Provide again, from the entries below, every line from the one containing "# ---- helpers" through the one containing "scene.render.fps = FPS", exactly as written, and no other line.
===== Raw data
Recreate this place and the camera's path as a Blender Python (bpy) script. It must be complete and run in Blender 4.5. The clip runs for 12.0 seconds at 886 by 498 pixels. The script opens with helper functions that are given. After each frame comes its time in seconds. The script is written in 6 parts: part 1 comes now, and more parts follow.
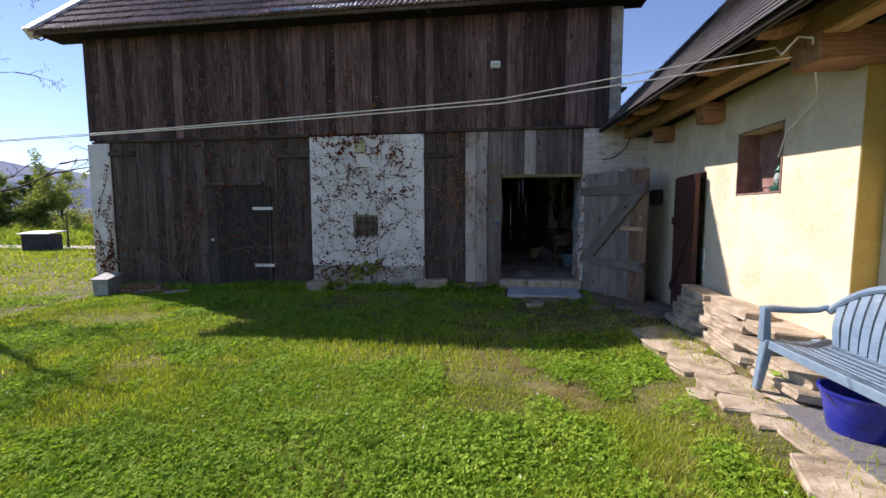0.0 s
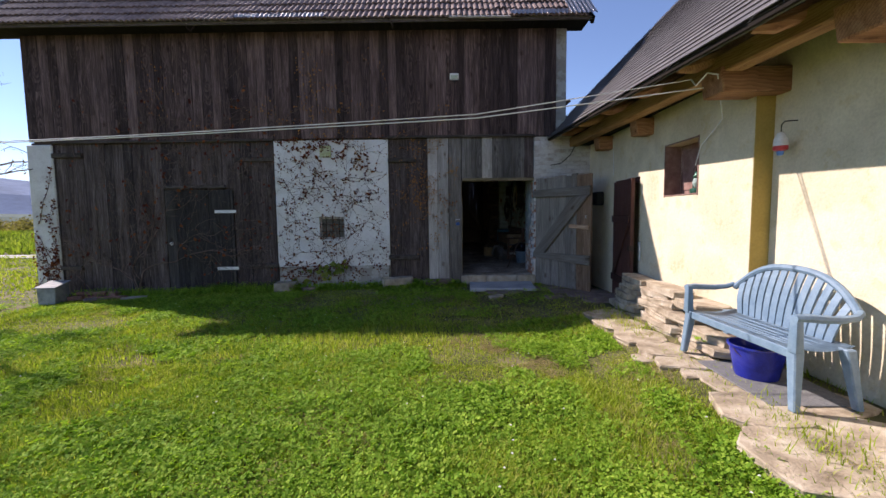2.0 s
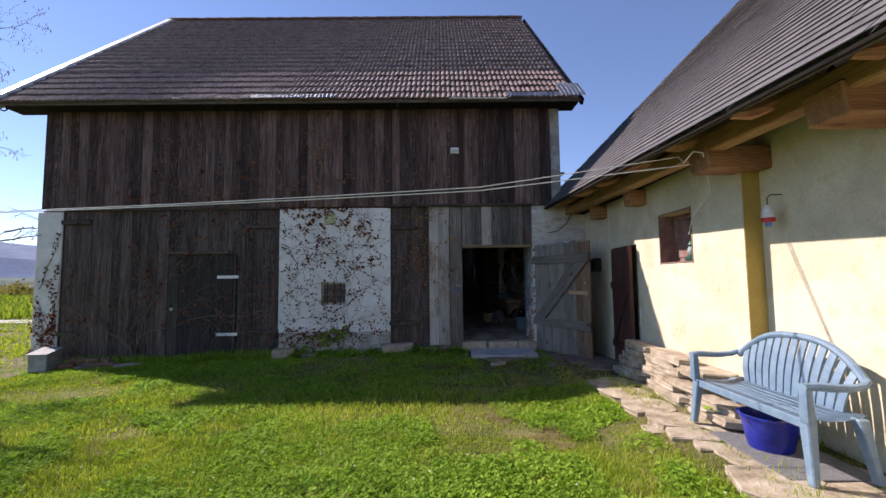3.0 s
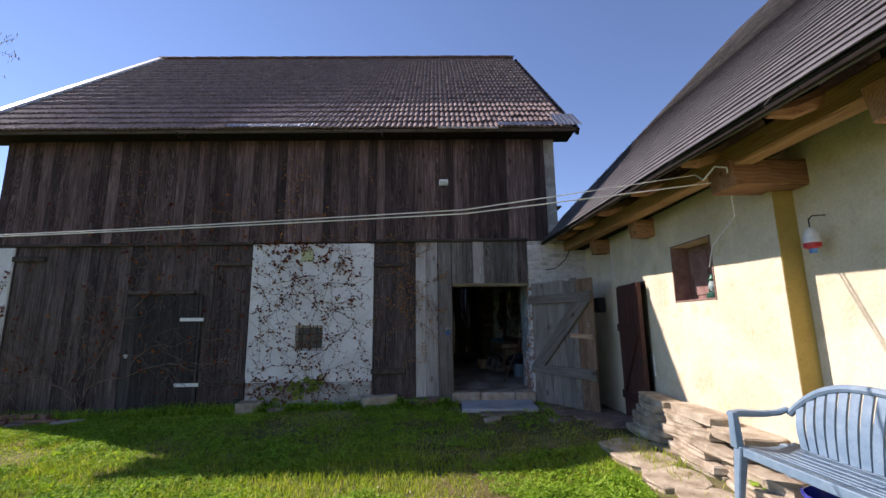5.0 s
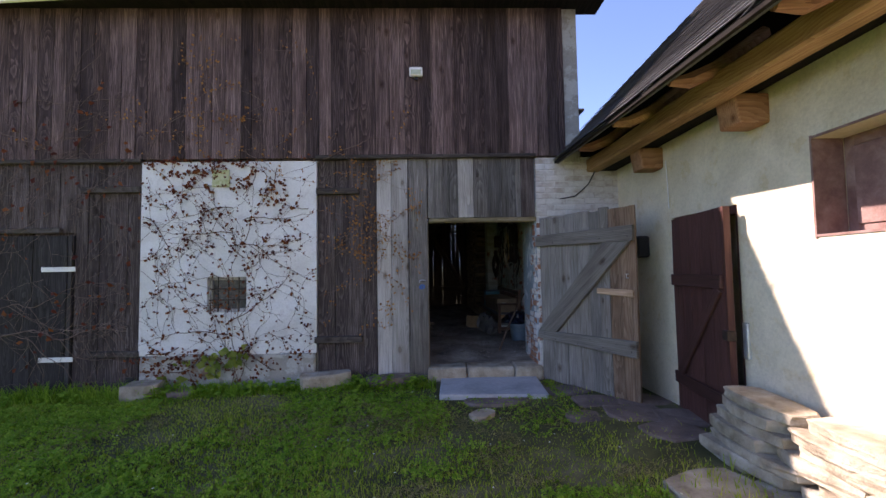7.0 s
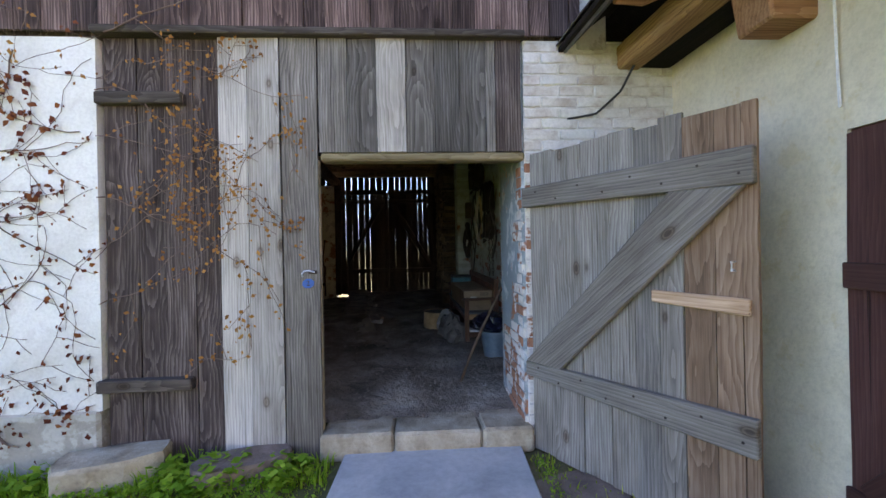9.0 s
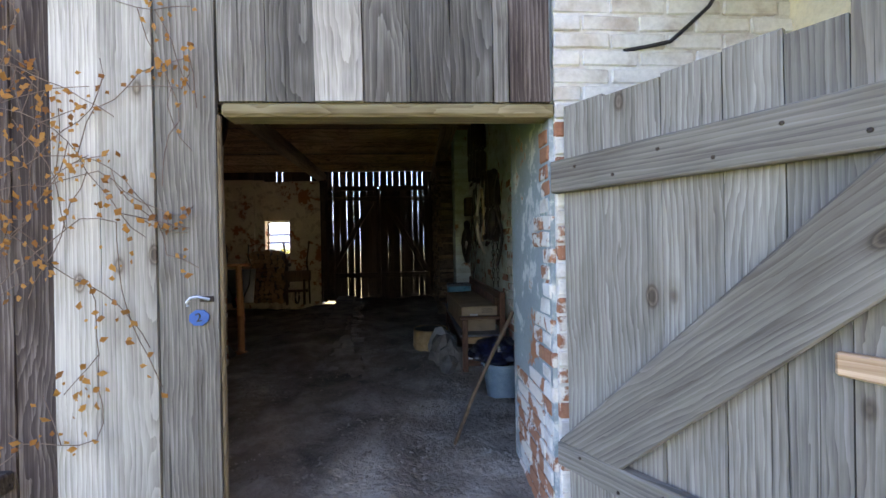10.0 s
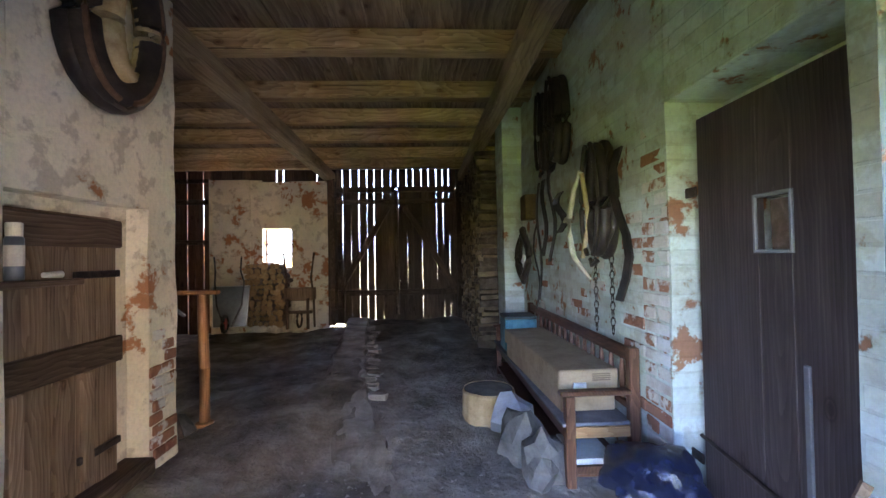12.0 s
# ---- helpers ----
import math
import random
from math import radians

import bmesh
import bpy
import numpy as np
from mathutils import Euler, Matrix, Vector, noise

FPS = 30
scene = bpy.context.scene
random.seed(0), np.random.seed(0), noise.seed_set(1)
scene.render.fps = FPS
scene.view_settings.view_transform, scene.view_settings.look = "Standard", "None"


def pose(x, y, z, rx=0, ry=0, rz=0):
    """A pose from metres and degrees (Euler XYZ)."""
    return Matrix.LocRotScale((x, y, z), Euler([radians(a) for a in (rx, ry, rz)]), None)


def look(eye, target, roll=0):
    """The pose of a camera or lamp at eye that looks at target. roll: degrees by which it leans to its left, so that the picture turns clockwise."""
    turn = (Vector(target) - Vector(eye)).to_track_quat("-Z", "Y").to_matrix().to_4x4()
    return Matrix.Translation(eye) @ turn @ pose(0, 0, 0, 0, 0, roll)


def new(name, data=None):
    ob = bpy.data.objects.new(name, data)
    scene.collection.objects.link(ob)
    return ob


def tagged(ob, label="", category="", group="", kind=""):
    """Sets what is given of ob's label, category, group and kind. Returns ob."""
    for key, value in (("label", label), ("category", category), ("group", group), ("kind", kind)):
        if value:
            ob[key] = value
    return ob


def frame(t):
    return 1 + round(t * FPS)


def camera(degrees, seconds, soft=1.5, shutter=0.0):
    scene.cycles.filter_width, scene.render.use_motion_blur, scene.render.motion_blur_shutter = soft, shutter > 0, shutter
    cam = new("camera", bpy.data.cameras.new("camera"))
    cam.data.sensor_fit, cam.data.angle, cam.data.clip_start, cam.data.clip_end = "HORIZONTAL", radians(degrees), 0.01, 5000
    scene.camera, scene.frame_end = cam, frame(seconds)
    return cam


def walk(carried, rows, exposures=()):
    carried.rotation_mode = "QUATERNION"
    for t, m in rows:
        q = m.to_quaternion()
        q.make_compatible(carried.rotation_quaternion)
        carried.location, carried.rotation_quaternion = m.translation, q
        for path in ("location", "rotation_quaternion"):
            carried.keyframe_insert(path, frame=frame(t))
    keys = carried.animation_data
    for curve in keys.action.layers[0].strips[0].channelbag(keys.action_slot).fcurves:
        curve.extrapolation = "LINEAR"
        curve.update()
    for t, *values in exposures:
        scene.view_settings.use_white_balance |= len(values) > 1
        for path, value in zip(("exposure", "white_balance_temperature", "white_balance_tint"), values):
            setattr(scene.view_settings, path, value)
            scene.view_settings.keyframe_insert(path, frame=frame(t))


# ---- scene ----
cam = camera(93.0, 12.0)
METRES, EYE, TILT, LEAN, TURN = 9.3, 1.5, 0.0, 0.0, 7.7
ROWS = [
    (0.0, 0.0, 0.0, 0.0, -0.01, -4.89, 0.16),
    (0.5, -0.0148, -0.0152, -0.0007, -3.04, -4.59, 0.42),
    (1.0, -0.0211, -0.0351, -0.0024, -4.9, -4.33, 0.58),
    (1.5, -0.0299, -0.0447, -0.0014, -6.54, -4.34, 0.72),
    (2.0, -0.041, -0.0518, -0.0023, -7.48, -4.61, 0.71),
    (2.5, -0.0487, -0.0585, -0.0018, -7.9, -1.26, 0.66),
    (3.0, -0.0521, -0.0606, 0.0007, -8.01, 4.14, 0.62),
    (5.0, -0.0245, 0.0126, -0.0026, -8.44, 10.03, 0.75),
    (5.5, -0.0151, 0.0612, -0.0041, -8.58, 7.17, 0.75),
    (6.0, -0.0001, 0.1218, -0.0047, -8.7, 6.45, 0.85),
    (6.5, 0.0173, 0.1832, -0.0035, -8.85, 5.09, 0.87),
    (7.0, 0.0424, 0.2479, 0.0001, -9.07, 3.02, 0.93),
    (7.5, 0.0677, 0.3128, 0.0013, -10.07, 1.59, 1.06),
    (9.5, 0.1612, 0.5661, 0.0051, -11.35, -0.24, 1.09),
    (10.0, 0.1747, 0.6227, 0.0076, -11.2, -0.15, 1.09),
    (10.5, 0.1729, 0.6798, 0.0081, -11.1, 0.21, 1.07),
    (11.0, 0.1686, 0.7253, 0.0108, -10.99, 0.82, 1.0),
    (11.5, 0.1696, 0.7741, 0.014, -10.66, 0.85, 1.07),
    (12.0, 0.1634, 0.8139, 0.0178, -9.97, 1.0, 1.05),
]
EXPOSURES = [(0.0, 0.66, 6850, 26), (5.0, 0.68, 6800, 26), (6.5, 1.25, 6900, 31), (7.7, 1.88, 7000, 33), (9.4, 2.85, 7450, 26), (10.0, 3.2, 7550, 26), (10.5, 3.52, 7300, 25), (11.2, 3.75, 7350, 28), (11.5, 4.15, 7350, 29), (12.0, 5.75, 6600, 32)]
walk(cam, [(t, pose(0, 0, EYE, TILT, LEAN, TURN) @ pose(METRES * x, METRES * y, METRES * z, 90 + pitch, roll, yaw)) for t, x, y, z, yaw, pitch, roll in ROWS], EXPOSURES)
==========
===== Raw data
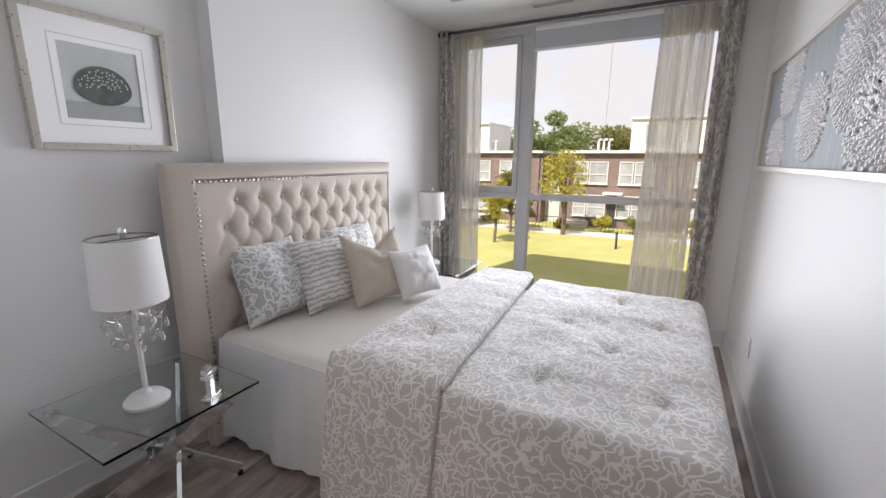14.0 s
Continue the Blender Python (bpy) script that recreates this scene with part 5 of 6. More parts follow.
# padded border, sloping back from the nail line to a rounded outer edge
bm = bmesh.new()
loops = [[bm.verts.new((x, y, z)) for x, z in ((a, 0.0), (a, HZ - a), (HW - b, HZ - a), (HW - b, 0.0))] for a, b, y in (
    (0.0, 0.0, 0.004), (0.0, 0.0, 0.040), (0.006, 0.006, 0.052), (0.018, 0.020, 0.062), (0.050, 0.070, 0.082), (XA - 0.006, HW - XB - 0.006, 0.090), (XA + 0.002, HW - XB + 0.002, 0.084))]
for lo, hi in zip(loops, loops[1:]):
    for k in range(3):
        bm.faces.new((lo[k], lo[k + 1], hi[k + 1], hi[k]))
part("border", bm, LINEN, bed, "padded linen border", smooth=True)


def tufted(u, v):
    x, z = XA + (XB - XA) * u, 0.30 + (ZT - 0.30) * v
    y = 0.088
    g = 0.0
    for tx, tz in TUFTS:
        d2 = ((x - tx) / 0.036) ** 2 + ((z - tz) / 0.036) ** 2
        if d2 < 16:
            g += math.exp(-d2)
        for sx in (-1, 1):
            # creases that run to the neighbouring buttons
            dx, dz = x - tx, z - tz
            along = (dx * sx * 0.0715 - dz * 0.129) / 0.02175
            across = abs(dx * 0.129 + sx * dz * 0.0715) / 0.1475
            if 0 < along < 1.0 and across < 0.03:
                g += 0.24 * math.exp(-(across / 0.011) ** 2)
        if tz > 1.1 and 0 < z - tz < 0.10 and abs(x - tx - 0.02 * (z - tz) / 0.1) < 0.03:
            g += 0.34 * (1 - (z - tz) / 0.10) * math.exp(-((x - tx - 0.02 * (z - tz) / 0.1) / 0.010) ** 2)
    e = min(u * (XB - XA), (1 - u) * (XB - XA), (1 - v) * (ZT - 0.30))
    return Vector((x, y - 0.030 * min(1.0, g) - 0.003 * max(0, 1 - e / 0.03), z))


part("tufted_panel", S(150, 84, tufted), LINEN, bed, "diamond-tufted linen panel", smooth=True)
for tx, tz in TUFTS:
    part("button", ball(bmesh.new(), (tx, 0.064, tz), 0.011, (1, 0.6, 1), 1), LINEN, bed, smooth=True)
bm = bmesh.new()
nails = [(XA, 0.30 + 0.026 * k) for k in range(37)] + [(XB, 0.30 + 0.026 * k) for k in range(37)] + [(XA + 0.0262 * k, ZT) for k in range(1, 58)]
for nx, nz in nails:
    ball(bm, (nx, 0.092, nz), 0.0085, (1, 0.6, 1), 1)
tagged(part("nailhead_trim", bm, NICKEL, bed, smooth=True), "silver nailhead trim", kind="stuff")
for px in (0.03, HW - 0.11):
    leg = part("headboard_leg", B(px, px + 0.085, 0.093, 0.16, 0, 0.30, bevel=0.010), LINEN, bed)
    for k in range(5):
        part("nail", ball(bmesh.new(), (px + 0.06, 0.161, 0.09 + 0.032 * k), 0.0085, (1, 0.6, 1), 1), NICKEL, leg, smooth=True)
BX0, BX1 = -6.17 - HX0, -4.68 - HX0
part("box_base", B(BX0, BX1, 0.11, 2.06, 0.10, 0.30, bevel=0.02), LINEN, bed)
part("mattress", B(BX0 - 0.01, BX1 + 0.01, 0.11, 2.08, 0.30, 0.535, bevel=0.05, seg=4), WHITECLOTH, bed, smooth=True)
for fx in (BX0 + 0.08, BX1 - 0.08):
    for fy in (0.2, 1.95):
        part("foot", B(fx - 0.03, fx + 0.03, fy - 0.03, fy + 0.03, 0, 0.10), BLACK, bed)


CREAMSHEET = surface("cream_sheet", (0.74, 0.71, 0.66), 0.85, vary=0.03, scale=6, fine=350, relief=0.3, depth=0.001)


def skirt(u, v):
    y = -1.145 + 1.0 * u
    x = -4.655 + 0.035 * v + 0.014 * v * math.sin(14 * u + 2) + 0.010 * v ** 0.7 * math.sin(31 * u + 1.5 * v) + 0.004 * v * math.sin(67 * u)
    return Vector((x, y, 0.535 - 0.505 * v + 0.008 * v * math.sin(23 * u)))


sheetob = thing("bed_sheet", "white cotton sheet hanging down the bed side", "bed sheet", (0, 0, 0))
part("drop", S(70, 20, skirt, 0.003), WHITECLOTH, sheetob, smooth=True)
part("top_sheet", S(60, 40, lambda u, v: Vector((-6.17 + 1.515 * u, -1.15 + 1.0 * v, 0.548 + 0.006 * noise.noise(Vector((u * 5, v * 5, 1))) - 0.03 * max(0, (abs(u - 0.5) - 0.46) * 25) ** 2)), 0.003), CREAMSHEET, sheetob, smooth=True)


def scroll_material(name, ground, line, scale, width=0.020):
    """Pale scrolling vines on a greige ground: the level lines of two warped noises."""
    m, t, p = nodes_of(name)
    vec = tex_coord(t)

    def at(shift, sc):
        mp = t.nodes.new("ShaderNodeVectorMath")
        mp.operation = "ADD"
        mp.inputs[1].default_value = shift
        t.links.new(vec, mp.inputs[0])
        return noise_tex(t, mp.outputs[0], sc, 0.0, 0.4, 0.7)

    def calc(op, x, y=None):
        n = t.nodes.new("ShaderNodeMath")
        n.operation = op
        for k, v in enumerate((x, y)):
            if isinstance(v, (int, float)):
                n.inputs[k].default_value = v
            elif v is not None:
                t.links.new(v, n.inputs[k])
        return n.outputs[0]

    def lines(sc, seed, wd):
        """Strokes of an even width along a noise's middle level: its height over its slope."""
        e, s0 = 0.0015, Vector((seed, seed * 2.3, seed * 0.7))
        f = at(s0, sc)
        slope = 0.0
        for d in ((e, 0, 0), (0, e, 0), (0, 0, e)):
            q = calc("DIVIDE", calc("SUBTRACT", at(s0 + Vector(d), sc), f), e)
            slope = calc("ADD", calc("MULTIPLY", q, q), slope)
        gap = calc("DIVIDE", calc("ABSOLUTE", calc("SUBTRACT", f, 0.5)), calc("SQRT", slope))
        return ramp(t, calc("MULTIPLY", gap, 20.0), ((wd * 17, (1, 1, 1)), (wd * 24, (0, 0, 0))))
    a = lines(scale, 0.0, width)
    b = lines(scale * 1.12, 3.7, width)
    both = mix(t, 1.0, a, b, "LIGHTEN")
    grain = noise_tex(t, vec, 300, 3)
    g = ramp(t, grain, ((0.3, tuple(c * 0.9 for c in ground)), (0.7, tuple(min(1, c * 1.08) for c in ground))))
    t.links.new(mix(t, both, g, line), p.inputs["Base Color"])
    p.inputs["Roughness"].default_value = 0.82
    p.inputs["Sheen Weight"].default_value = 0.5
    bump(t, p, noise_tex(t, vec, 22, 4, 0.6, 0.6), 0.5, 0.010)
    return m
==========
→ The reply
# ---- helpers ----
import math
import random
from math import radians

import bmesh
import bpy
import numpy as np
from mathutils import Euler, Matrix, Vector, noise

FPS = 30
scene = bpy.context.scene
random.seed(0), np.random.seed(0), noise.seed_set(1)
scene.render.fps = FPS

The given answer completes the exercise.